I’ve used very similar code before; however, the application suddenly quits during the second process and never saves the resulting file. I suspect that the dictionary may be getting too large and perhaps it may be running out memory; however, I do have 48GB installed so I am not sure if that is a problem or not. I have no idea if there is a memory leak or not.
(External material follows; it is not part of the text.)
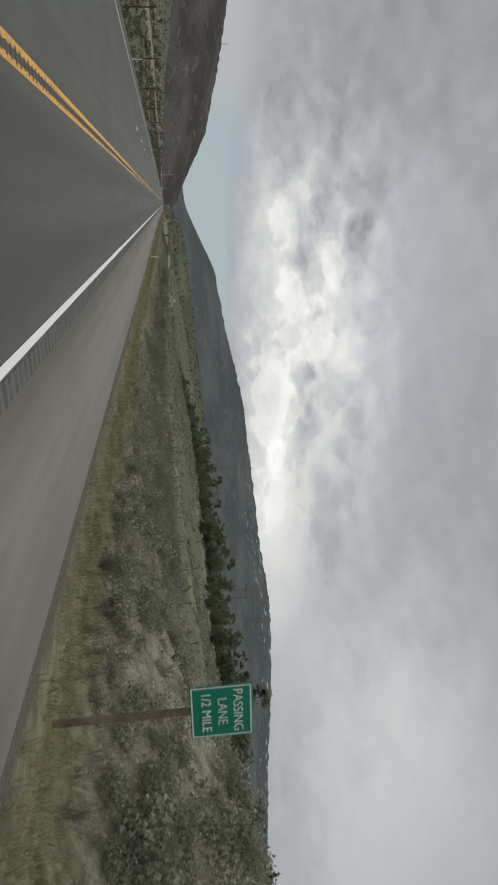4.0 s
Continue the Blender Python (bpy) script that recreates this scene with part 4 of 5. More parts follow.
# ---- things beside the road ----
def box_bm(x0, x1, y0, y1, z0, z1, bevel=0.0, seg=1):
    bm = bmesh.new()
    bmesh.ops.create_cube(bm, size=1, matrix=Matrix.LocRotScale(((x0 + x1) / 2, (y0 + y1) / 2, (z0 + z1) / 2), None, (x1 - x0, y1 - y0, z1 - z0)))
    if bevel:
        bmesh.ops.bevel(bm, geom=bm.edges[:], offset=bevel, segments=seg, affect="EDGES", profile=0.6)
    return bm


def turned_bm(bm, m):
    bmesh.ops.transform(bm, matrix=m, verts=bm.verts)
    return bm


def rod(a, b, r=0.02, sides=8):
    v, f = tapered([a, (np.array(a) + np.array(b)) / 2, b], [r, r, r], sides)
    return v, f


def prism_bm(outline, y0, y1, bevel=0.0):
    """An outline in x and z drawn out along y."""
    bm = bmesh.new()
    a = [bm.verts.new((x, y0, z)) for x, z in outline]
    b = [bm.verts.new((x, y1, z)) for x, z in outline]
    n = len(outline)
    bm.faces.new(a)
    bm.faces.new(b[::-1])
    for i in range(n):
        bm.faces.new((a[i], b[i], b[(i + 1) % n], a[(i + 1) % n]))
    bmesh.ops.recalc_face_normals(bm, faces=bm.faces)
    if bevel:
        bmesh.ops.bevel(bm, geom=bm.edges[:], offset=bevel, segments=2, affect="EDGES", profile=0.6)
    return bm


def text_part(words, size, mat, parent, place, name="lettering"):
    """Flat lettering that faces back along the road."""
    cu = bpy.data.curves.new(name, "FONT")
    cu.body, cu.size, cu.align_x, cu.align_y, cu.extrude = words, size, "CENTER", "CENTER", 0.002
    tmp = bpy.data.objects.new(name, cu)
    scene.collection.objects.link(tmp)
    bpy.context.view_layer.update()
    me = bpy.data.meshes.new_from_object(tmp.evaluated_get(bpy.context.evaluated_depsgraph_get()))
    bpy.data.objects.remove(tmp)
    me.materials.append(mat)
    ob = new(name, me)
    ob.parent = parent
    ob.matrix_basis = pose(*place, 90, 0, 0)
    return ob


def tube_disc(radius, high, hole=0.0):
    """A flat disc, or a ring when it has a hole."""
    bm = bmesh.new()
    ring = []
    for r, z in ((hole, 0), (radius, 0), (radius, high), (hole, high)):
        ring.append([bm.verts.new((r * math.cos(k * math.pi / 12), r * 0.72 * math.sin(k * math.pi / 12), z)) for k in range(24)] if r else [bm.verts.new((0, 0, z))] * 24)
    for i in range(4):
        for k in range(24):
            c = [ring[i][k], ring[i][(k + 1) % 24], ring[(i + 1) % 4][(k + 1) % 24], ring[(i + 1) % 4][k]]
            c = [v for n, v in enumerate(c) if v not in c[:n]]
            if len(c) > 2:
                bm.faces.new(c)
    return bm


post0 = thing("delineator_post", "slim white roadside delineator post with a reflector", "roadside post", on_land(6.0, 79.7), group="roadside delineators")
part("post", box_bm(-0.045, 0.045, -0.008, 0.008, -0.2, 1.08, 0.003), M["white"], post0)
part("reflector", box_bm(-0.04, 0.04, -0.016, -0.0085, 0.92, 1.04, 0.002), M["galv"], post0, "pale reflector plate")
for x0, y0 in [(6.3, 184.3), (5.9, 388), (5.8, 484.3), (6.0, 596), (6.7, 699.2), (10.9, 805), (-11.9, 60), (-11.9, 160), (-11.9, 266), (-11.7, 372.5), (-11.9, 488.5), (-12.2, 604.9), (-12.4, 700.5), (-12.6, 790.8), (-12.6, 890)]:
    copy_thing(post0, pose(*on_land(x0, y0), 0, rng.uniform(-2, 2), rng.uniform(-8, 8)))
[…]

A message window is displayed by the OS (10.9.5) simply saying that the application had suddenly quit, but gives no details - this happens in both the IDE and a compiled app.
Dim F as FolderItem
Dim TempIn, TextIn as TextInputStream
Dim TextOut as TextOutputStream
Dim CatLine, CatList, CatListWord, CatWord, DicList, TempArray(-1), TempList, TempText, TLine, TList, TWord, Unique as String
Dim D2, DoIt, TempCount as Integer
Dim D as New Dictionary
F = GetFolderItem("").Child("mthesaur.txt")//Open Existing Thearsus & Construct Dictionary
TempIn = F.OpenAsTextFile
If TempIn <> Nil then
TempText = TempIn.ReadAll
TempCount = CountFields(TempText, EndOfLine)
Label1.Text = Str(TempCount)
Label1.Refresh
TempText = ""
TempCount = 0
End If
TempIn.Close
F = GetFolderItem("").Child("mthesaur.txt")
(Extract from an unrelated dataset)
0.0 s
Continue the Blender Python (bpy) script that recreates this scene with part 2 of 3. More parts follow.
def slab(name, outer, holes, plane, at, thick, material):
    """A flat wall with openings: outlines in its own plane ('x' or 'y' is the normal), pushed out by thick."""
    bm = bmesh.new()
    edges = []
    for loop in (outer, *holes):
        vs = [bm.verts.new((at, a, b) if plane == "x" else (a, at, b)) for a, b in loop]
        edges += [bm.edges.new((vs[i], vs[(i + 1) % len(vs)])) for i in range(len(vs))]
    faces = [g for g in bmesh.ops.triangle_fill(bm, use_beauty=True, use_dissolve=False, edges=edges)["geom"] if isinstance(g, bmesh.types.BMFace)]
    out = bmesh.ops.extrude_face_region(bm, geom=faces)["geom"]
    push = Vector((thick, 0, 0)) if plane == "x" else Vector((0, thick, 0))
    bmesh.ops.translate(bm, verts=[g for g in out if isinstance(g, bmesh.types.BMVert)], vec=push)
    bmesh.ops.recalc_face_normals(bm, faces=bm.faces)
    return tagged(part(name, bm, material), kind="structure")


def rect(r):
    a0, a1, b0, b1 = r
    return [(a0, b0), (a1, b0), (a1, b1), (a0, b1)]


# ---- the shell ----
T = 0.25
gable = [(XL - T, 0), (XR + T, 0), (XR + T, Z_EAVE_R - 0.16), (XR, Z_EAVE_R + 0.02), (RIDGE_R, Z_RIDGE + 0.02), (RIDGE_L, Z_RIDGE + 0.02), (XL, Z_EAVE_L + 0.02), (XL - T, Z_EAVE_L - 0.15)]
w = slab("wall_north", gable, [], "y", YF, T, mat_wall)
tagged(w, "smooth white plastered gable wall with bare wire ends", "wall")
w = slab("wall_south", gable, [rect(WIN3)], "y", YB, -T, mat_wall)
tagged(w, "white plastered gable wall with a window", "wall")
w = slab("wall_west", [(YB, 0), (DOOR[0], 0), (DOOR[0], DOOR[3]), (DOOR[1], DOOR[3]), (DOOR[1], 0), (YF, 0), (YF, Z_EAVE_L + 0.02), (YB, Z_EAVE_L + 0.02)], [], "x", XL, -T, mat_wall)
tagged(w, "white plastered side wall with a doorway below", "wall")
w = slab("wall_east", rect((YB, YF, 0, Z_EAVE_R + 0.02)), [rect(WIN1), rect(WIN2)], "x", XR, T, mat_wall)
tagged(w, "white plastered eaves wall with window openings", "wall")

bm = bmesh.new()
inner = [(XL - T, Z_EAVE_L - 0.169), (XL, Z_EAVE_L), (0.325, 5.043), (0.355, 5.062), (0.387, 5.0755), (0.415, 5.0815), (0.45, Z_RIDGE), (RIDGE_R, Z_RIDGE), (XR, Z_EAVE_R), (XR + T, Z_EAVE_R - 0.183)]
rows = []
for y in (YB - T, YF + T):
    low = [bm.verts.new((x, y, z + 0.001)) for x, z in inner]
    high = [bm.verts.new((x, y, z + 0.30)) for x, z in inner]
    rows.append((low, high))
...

If F.Exists and F <> Nil then
TempIn = F.OpenAsTextFile
TempIn.Encoding = Encodings.ASCII
If TempIn <> Nil then
Do
TLine = TempIn.ReadLine
TWord = NthField(TLine, ",", 1)
TList = Mid(TLine, Instr(TLine, ",") + 1)
D.Value(TWord) = TList
Label1.Text = Str(Val(Label1.Text) - 1)
Label1.Refresh
Loop Until TempIn.EOF
End If
End If
TempIn.Close
F = GetFolderItem("").Child("MyThes-1.0").Child("parsedic")
If F.Exists and F <> Nil then
TempIn = F.OpenAsTextFile
If TempIn <> Nil then
TempText = TempIn.ReadAll
TempCount = CountFields(TempText, EndOfLine)
Label1.Text = Str(TempCount)
Label1.Refresh
TempIn.Close
End If
TextIn = F.OpenAsTextFile
If TextIn <> Nil then
TextIn.Encoding = Encodings.ASCII
Do
CatLine = TextIn.ReadLine
Label1.Text = Str(Val(Label1.Text) - 1)
Label1.Refresh
CatWord = NthField(CatLine, ",", 1)//First Word on Line is Main Entry Word
CatList = Mid(CatLine, Instr(CatLine, ",") + 1)//Remaining Words on Line After 1st Comma are Synonyms
If D.HasKey(CatWord) then//Existing Main Word in Thesaurus
TempList = D.Value(CatWord)
For DoIt = 1 to CountFields(TempList, ",")
CatListWord = NthField(TempList, ",", DoIt)
If Instr(Unique, CatListWord + ",") = 0 then
Unique = Unique + CatListWord + ","
End If
Next
Unique = Left(Unique, Len(Unique) - 1)//Remove Trailing Comma
TempArray = Split(Unique, ",")
TempArray.Sort
Unique = Join(TempArray, ",")
D.Value(CatWord) = Unique//Reset Dictionary
Else//No Existing Main Word in Thesaurus
TempArray = Split(Unique, ",")
TempArray.Sort
Unique = Join(TempArray, ",")
D.Value(CatWord) = Unique
End If
Loop Until TextIn.EOF
Else
'MsgBox "Could not open the file."
End If
Else
'MsgBox "The file does not exist."
End If
TextIn.Close
Label1.Text = Str(D.Count)
Label1.Refresh
For D2 = 0 to D.Count - 1
DicList = DicList + D.Key(D2) + "," + D.Value(D.Key(D2)) + EndOfLine
Label1.Text = Str(Val(Label1.Text) - 1)
Label1.Refresh
Next
F = GetFolderItem("").Child("MyThes-1.0").Child("combineddic")
If F <> Nil then
TextOut = TextOutputStream.Create(F)
TextOut.Write DicList
TextOut.Close
End If
The second part of this question is what pragma code should I add to this method to speed it up such as:
#pragma DisableBackgroundTasks
#pragma NilObjectChecking
#pragma StackOverflowChecking
And where should I add it in the method - at the top or just inside the main loops?
Note:
This is a utility app I am using to prepare data for another app so I’ve not used a thread & timer as I am not concerned with the app’s window being manipulated while the method is running.